APG5078 - Gender-based policy and planning - 2019

12 points, SCA Band 1, 0.250 EFTSL

Postgraduate - Unit

Refer to the specific census and withdrawal dates for the semester(s) in which this unit is offered.

Faculty

Arts

Organisational Unit

School of Social Sciences

Chief examiner(s)

Professor Jacqui True

Coordinator(s)

Professor Jacqui True

Unit guides

Offered

Clayton

  • Summer semester A 2019 (On-campus block of classes)

Synopsis

The unit aims to provide students with the conceptual and technical knowledge skills required to work in the field of Gender, Peace and Security as a research or policy analyst or change agent. Students will be introduced to innovative established and new methodologies for generating evidence and developing evidence-based policies that are gender-sensitive, gender-inclusive and gender-responsive.
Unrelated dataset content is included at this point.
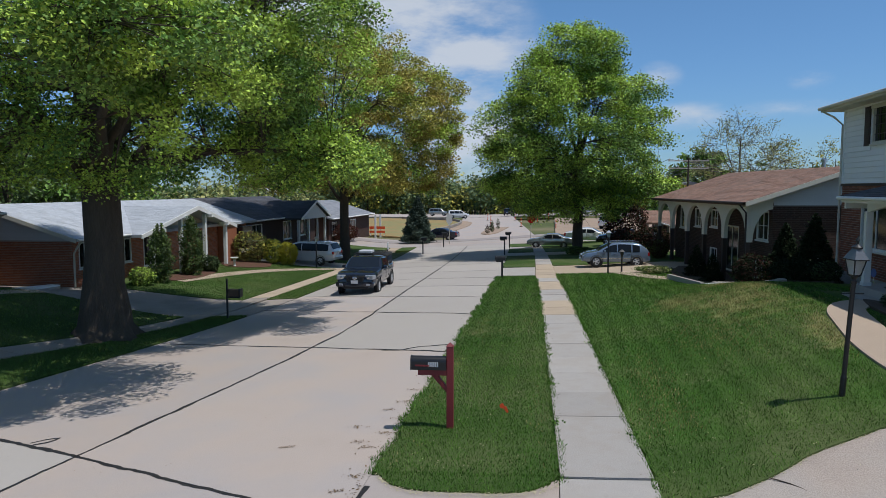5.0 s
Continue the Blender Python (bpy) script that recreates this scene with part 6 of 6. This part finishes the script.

The technical skills and methodologies covered will include:

  1. gender analysis in the policy process
  2. gender mainstreaming strategies
  3. feminist political economy analysis
  4. gender responsive budgeting
  5. gender-sensitive monitoring and evaluation The methodologies will be tested and applied to key issues in peace and security policy, planning and practice pertinent to the work of government and non-government organisations including security sector organisations.

Outcomes

Upon successful completion of the unit, students will have:

  1. an understanding of innovative gender-analytical concepts, methodologies, techniques and tools, their strengths and limitations;
  2. practical capacity to apply these methodologies, techniques and tools in peace and security research, policy and advocacy;
  3. critical knowledge of how to enable the operational and practical capacity to address gender inequalities, exclusions and differences through action or implementation efforts that are feasible, monitored and evaluated.

Assessment

Within semester assessment: 100%

Workload requirements

Minimum total expected workload to achieve the learning outcomes for this unit is 288 hours per semester typically comprising a mixture of scheduled learning activities and independent study. A unit requires on average three/four hours of scheduled activities per week. Scheduled activities may include a combination of teacher directed learning, peer directed learning and online engagement.